Erica Baum, A Long Dress @Bureau

JTF (just the facts): A total of 17 color photographs, framed in black and unmatted, and hung against white walls in the main gallery space, the entry space, and the connecting hallway. All of the works are archival pigment prints, made in 2018. The prints are sized roughly 16×14 to 16×17 inches (in editions of 6+2AP) or 36×32 to 36×43 inches (in editions of 4+2AP). (Installation shots below.)

Comments/Context: While it’s seems patently obvious that writers and essayists will have a strong and enduring affinity for words, it’s much more unusual for a photographer to build an artistic career around them. Choosing to make images of and about words is by definition an indirect reflection of someone else’s original creative activity. Photography of writing is, in a sense, a meta reinterpretation of one medium in another, where words are alternately graphic elements and physically printed (or drawn, written, or painted) objects, as well as carriers of ideas, emotions, and meaning. It takes certain kind of conceptual thinking to consistently find original visual discoveries inside this tight nest, and this is exactly what Erica Baum has been doing for more than two decades.

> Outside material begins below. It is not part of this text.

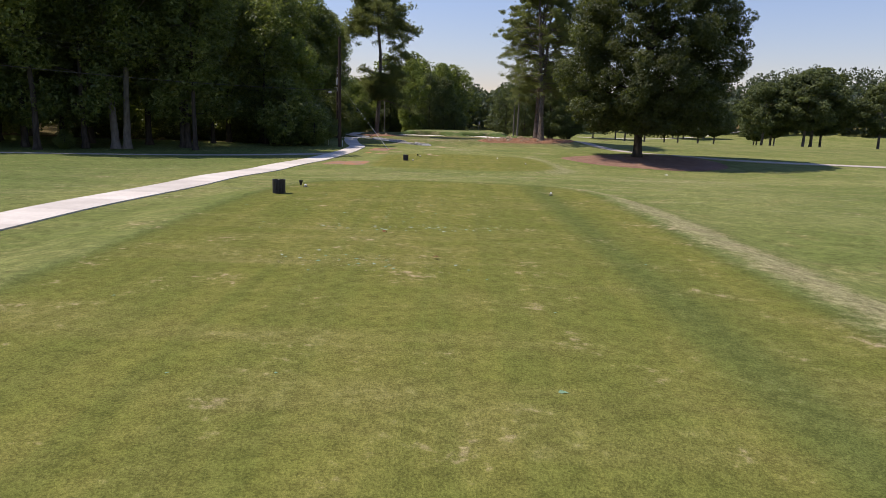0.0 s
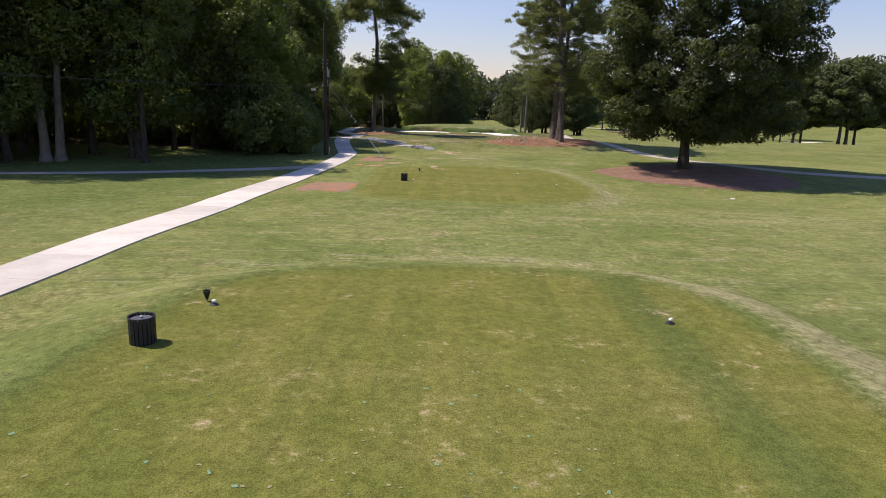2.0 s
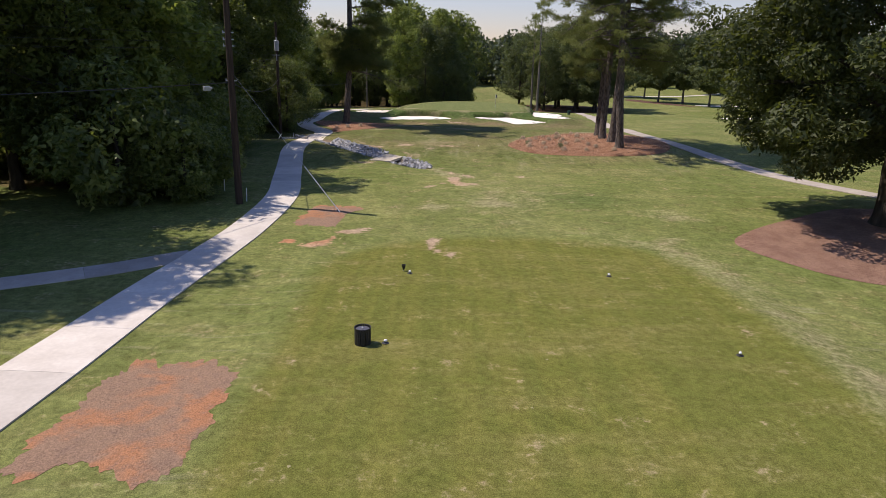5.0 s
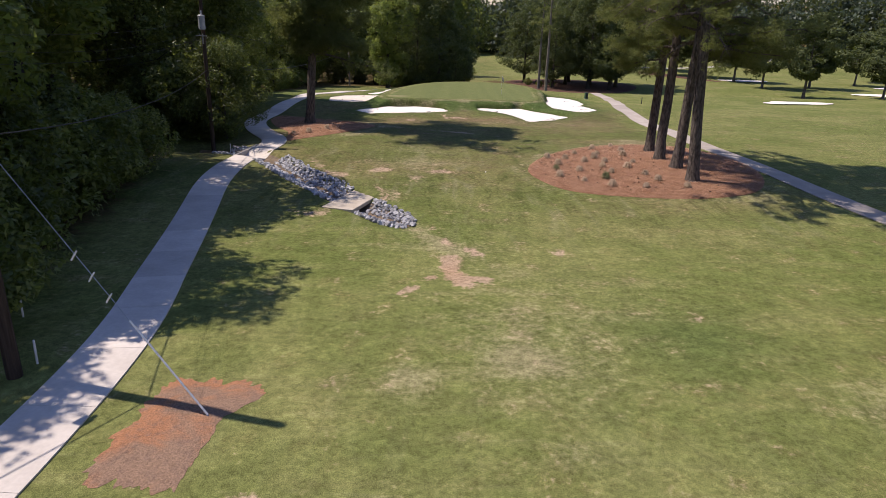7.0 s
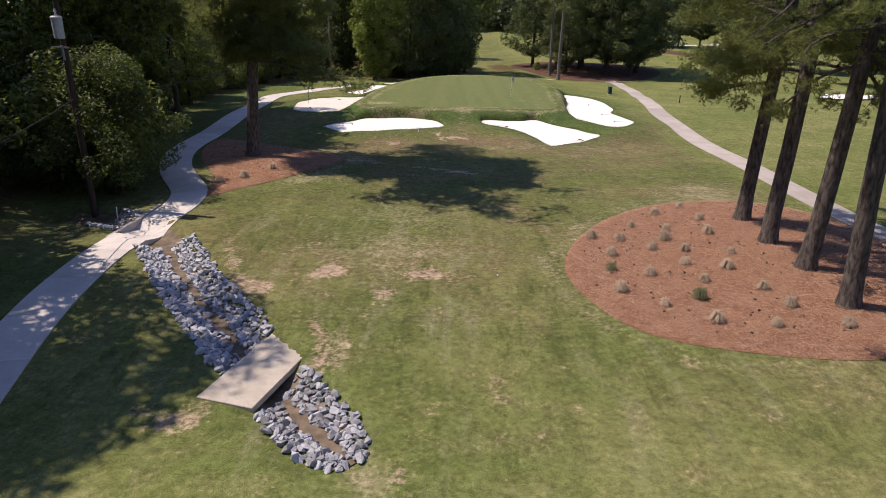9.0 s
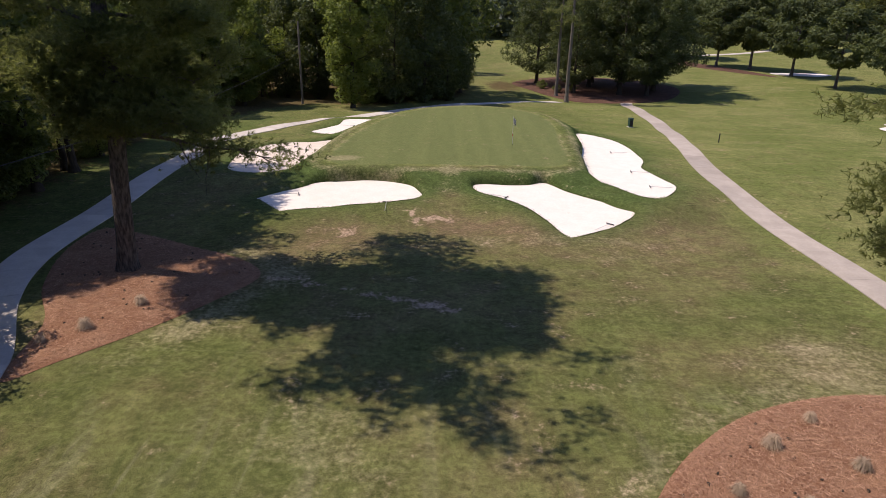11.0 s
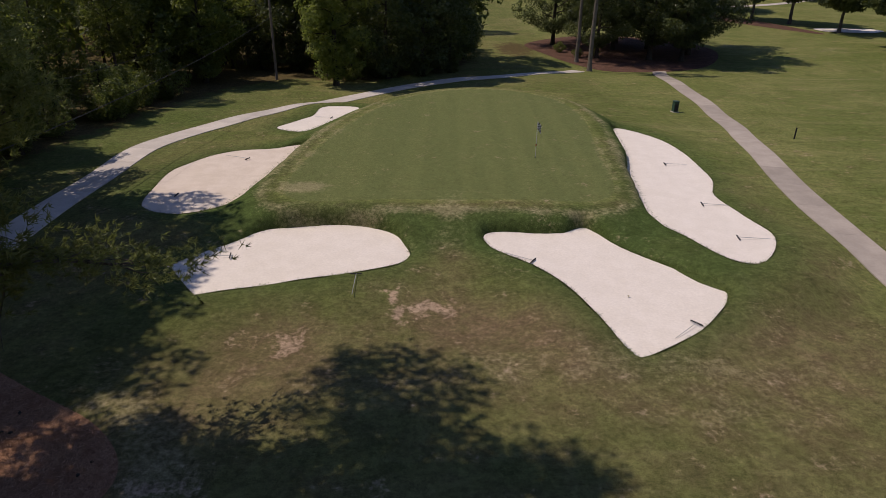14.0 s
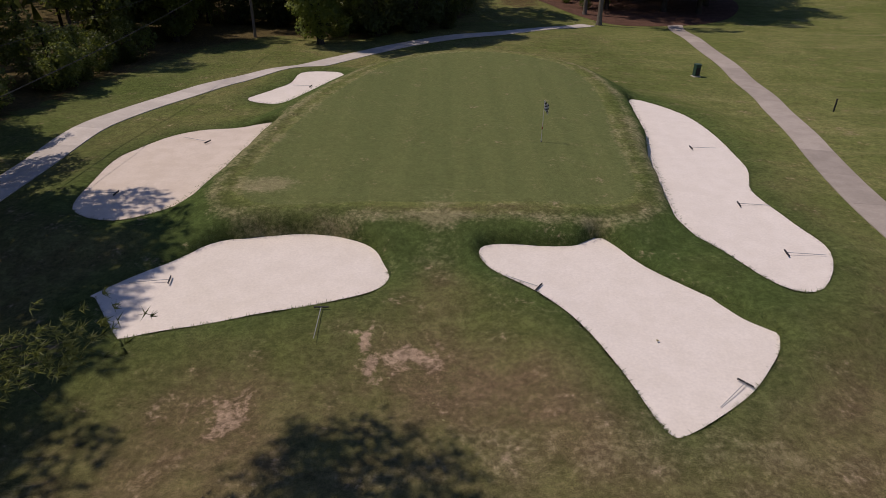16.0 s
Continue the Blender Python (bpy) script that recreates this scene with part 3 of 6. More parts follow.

Over the years, Baum’s pictures have smartly interrogated many facets of words and printing. She has made photographs of the gestural echoes found on erased blackboards and the isolated category words found on the tabs of card catalogs. She has shown us the geometric precision and unlikely poetry in the dog eared triangular folds of yellowed paperbacks. She has explored the vertical layering that can be created when books are examined on edge, their ruffled pages becoming juxtaposed strips of fragmented imagery. And she has revelled in the details of printed materials of all kinds, encouraging up-close halftone dots and rich tactile paper stocks to become subjects all their own.

Her newest works, from the series Patterns, continue along this path, using twentieth century sewing pattern books as her source material. These illustrated booklets are filled with detailed instructions, paper templates, and complex step-by-step diagrams, all designed to help the home sewer to construct various garments and projects. Between their straightforward directive commands (in bold lettering), their geometric forms, and their crisp graphic design, these pattern books make a surprisingly perfect subject for Baum’s controlled aesthetic experiments.

The largest works on view recall Baum’s earlier series The Naked Eye, where paperbacks were feathered open to find slices of imagery among the insistent verticals of the page edges. In this case, the content of the pattern books has been arranged into strict overlapping layers, with central images surrounded by just visible strips and edges from other pages. Outlined diagrams of a female figure, a cow (that looks like a teddy bear), and various bunnies show us how all the pieces are supposed to fit together, while the side strips bookend the pictures with tangential connections, possible options, fragmented words, and abstract repetitions. One bunny head diagram offers the somewhat mystical instruction “Turn head right side out” which seems like a fitting allusion to the mind bending rethinking going on in Baum’s photographs.

Baum’s smaller works use tighter cropping and the semi-transparency of the underlying paper to isolate found arrangements. One selection of images plays with green and red printing, the line fragments creating abstract Xes, plaids, intersections, and echoes, using the on top and underneath printing to intermingle the elements. Another sticks with monochrome black printing (the underside printing appearing in misty grey), the diagrams filled with curves, arrows, arrays of arcs and dots, and other inexplicable geometric pathways. In both sets, single isolated word or phrases (sometimes in multiple languages) punctuate the designs. Imperatives and descriptors like “hem allowed”, “underarm”, and “chemise” are relatively self explanatory, while other words (“eye”, “ease”, and “place” for example) offer the opportunity for more open ended interpretation. Baum also uses the yellowing paper, and in a few cases, the seemingly rough texture of its tiny cotton fibers, as yet another compositional feature. These smaller pictures are tightly controlled, each one using exacting photographic precision to create something simple and elemental.

Seen as an entire body of work, Baum’s Patterns thrums with a sense of mature sophistication. Each image offers formal choices and options, her pairings and juxtapositions creating fluidity and movement from the piece parts of available graphic design. These are photographs crafted with patient intelligence and the persistent aggregation of previous artistic learnings. They feel far richer and more complex than their humble subject matter might normally imply, representing another consistent step forward for a photographer who deserves more attention.

Collector’s POV: The works in this show are priced at $6000 or $11000, based on size. Baum’s work has little secondary market history at this point, so gallery retail likely remains the best option for those collectors interested in following up.